[GIVEN DATA]

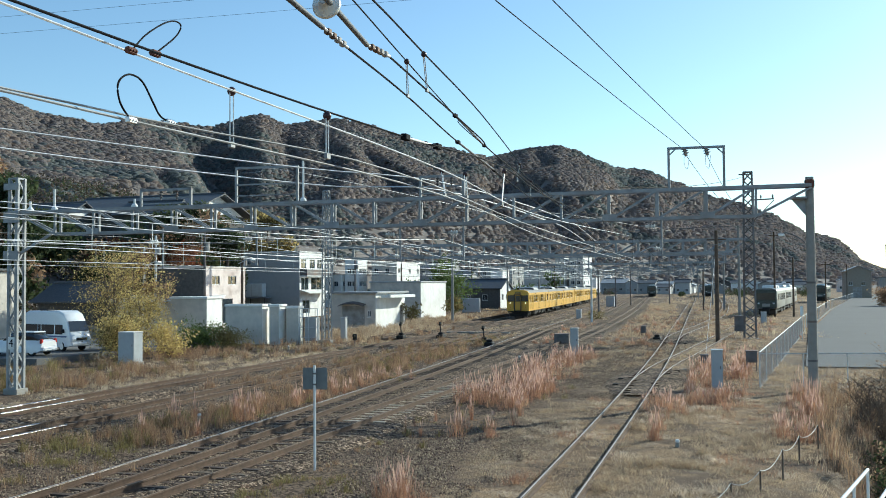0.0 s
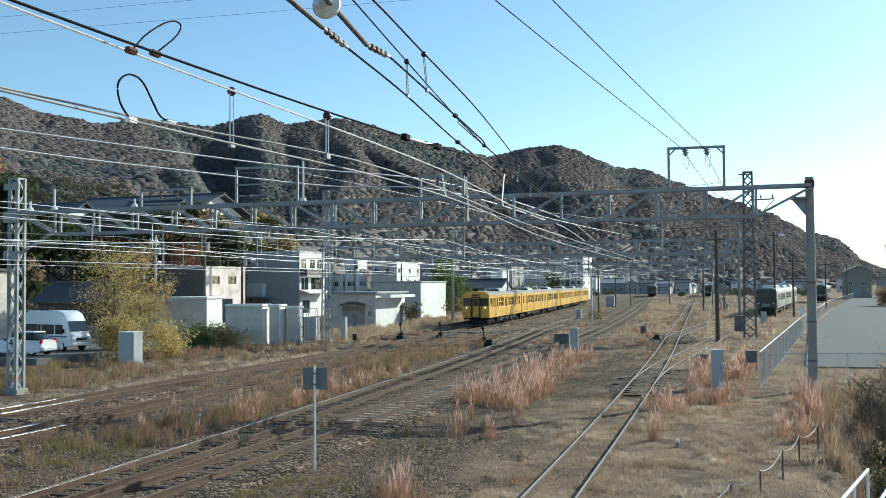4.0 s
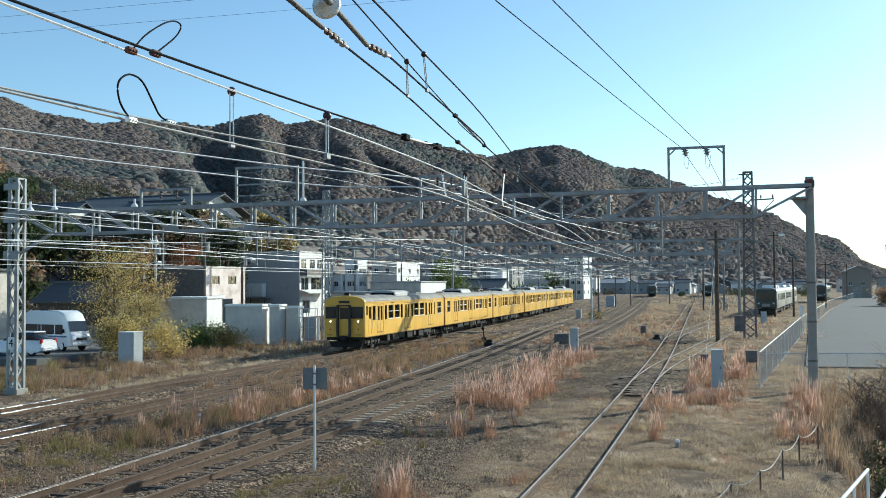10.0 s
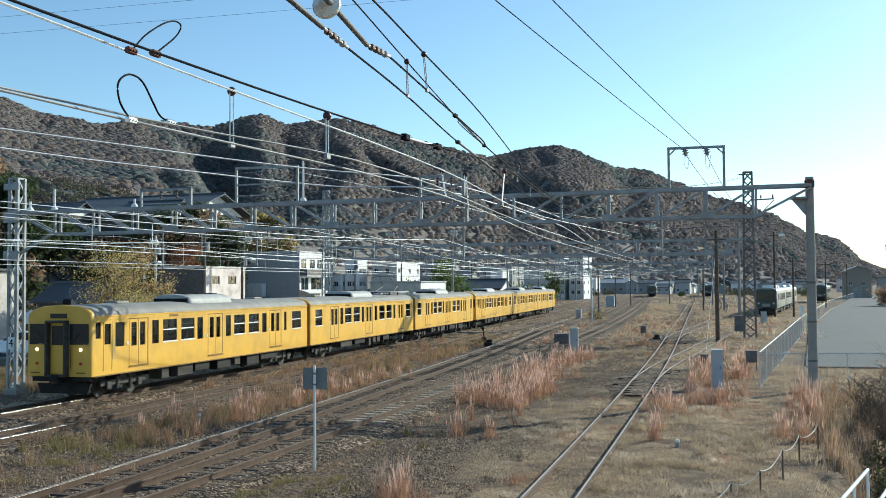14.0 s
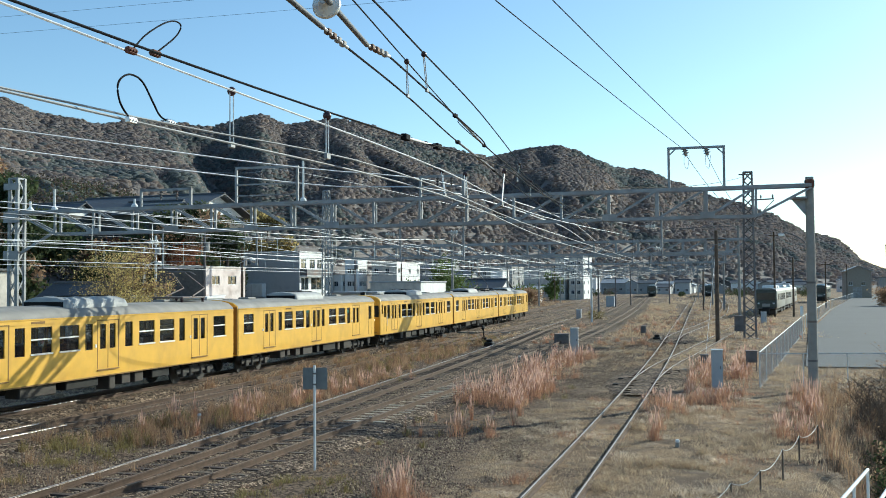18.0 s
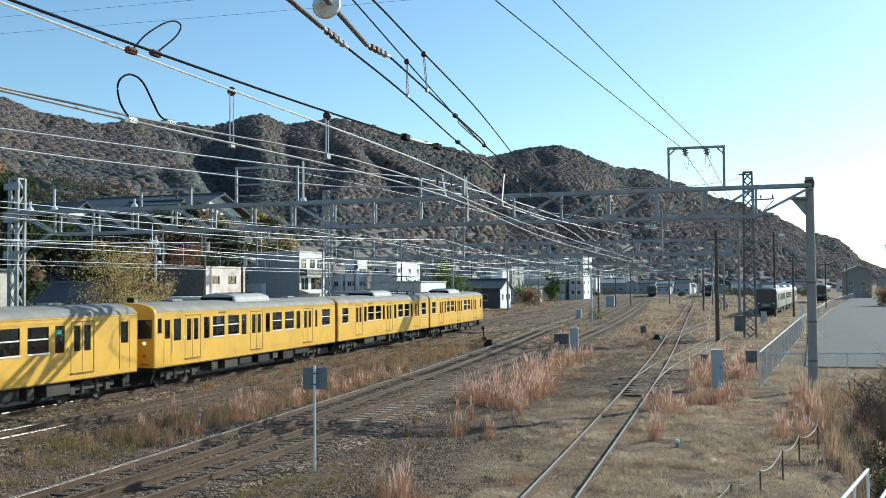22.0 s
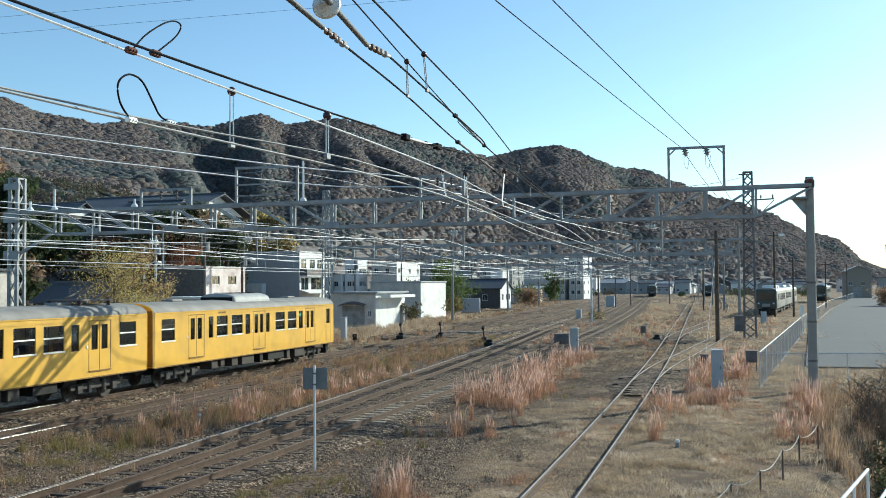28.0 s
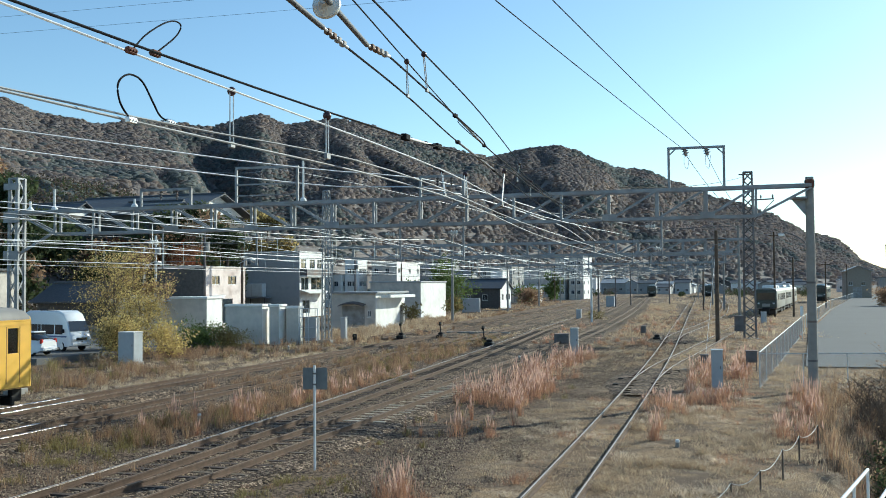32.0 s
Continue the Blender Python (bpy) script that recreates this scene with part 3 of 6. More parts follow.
    shell = [(-1.02, 3.42), (-1.02, 3.64), (-0.9, 3.84), (-0.6, 3.94), (0, 3.99), (0.6, 3.94), (0.9, 3.84), (1.02, 3.64), (1.02, 3.42)]
    ac = part("cooling_unit", MB().loft([[Vector((x * k, a + dy, 3.42 + (z - 3.42) * q)) for x, z in shell] for dy, k, q in ((0, 0.93, 0.80), (0.06, 0.98, 0.95), (0.2, 1, 1), (3.7, 1, 1), (3.84, 0.98, 0.95), (3.9, 0.93, 0.80))]), LIGHTAC, t, "grey rounded roof cooling unit", smooth=True)
    # Dark plate added for the shade on the unit's forward end.
    part("end_plate", MB().bbox(-0.88, 0.88, a - 0.012, a + 0.02, 3.45, 3.78, 0.01), DARKAC, ac)
    for k in range(3):
        part("louvre", MB().box(-0.45, 0.45, a + 0.5 + k * 1.1, a + 1.2 + k * 1.1, 3.972, 3.998), DARKAC, ac)
    for y in (3.5, 15.6):
        part("roof_ventilator", MB().bbox(-0.3, 0.3, y, y + 0.9, 3.62, 3.74, 0.04), ROOFGREY, t)
    if kind == "mid":
        pb = part("pantograph", MB().bbox(-0.8, 0.8, 16.3, 18.3, 3.78, 3.86, 0.02), STEELD, t, "folded grey pantograph")
        for x in (-0.7, 0.7):
            for y in (16.4, 18.2):
                part("insulator", MB().lathe((x, y, 3.6), [(0.05, 0), (0.09, 0.04), (0.05, 0.08), (0.09, 0.12), (0.05, 0.2)], 8), PORCELAIN, pb)
            part("lower_arm", MB().tube([(x, 17.3, 3.88), (x * 0.8, 18.6, 4.25)], 0.035, 6), STEELD, pb)
            part("upper_arm", MB().tube([(x * 0.8, 18.6, 4.25), (x * 0.5, 17.2, 4.98)], 0.022, 6), STEELD, pb)
        part("collector_head", MB().tube([(-0.9, 17.2, 4.86), (-0.6, 17.2, 5.0), (0.6, 17.2, 5.0), (0.9, 17.2, 4.86)], 0.035, 6), STEELD, pb)
        part("roof_box", MB().bbox(-0.5, 0.5, 11.2, 12.4, 3.6, 3.85, 0.04), DARKAC, t)
    return t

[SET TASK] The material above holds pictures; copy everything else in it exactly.

[EXPECTED ANSWER]
0.0 s
4.0 s
10.0 s
14.0 s
18.0 s
22.0 s
28.0 s
32.0 s
Continue the Blender Python (bpy) script that recreates this scene with part 3 of 6. More parts follow.
    shell = [(-1.02, 3.42), (-1.02, 3.64), (-0.9, 3.84), (-0.6, 3.94), (0, 3.99), (0.6, 3.94), (0.9, 3.84), (1.02, 3.64), (1.02, 3.42)]
    ac = part("cooling_unit", MB().loft([[Vector((x * k, a + dy, 3.42 + (z - 3.42) * q)) for x, z in shell] for dy, k, q in ((0, 0.93, 0.80), (0.06, 0.98, 0.95), (0.2, 1, 1), (3.7, 1, 1), (3.84, 0.98, 0.95), (3.9, 0.93, 0.80))]), LIGHTAC, t, "grey rounded roof cooling unit", smooth=True)
    # Dark plate added for the shade on the unit's forward end.
    part("end_plate", MB().bbox(-0.88, 0.88, a - 0.012, a + 0.02, 3.45, 3.78, 0.01), DARKAC, ac)
    for k in range(3):
        part("louvre", MB().box(-0.45, 0.45, a + 0.5 + k * 1.1, a + 1.2 + k * 1.1, 3.972, 3.998), DARKAC, ac)
    for y in (3.5, 15.6):
        part("roof_ventilator", MB().bbox(-0.3, 0.3, y, y + 0.9, 3.62, 3.74, 0.04), ROOFGREY, t)
    if kind == "mid":
        pb = part("pantograph", MB().bbox(-0.8, 0.8, 16.3, 18.3, 3.78, 3.86, 0.02), STEELD, t, "folded grey pantograph")
        for x in (-0.7, 0.7):
            for y in (16.4, 18.2):
                part("insulator", MB().lathe((x, y, 3.6), [(0.05, 0), (0.09, 0.04), (0.05, 0.08), (0.09, 0.12), (0.05, 0.2)], 8), PORCELAIN, pb)
            part("lower_arm", MB().tube([(x, 17.3, 3.88), (x * 0.8, 18.6, 4.25)], 0.035, 6), STEELD, pb)
            part("upper_arm", MB().tube([(x * 0.8, 18.6, 4.25), (x * 0.5, 17.2, 4.98)], 0.022, 6), STEELD, pb)
        part("collector_head", MB().tube([(-0.9, 17.2, 4.86), (-0.6, 17.2, 5.0), (0.6, 17.2, 5.0), (0.9, 17.2, 4.86)], 0.035, 6), STEELD, pb)
        part("roof_box", MB().bbox(-0.5, 0.5, 11.2, 12.4, 3.6, 3.85, 0.04), DARKAC, t)
    return t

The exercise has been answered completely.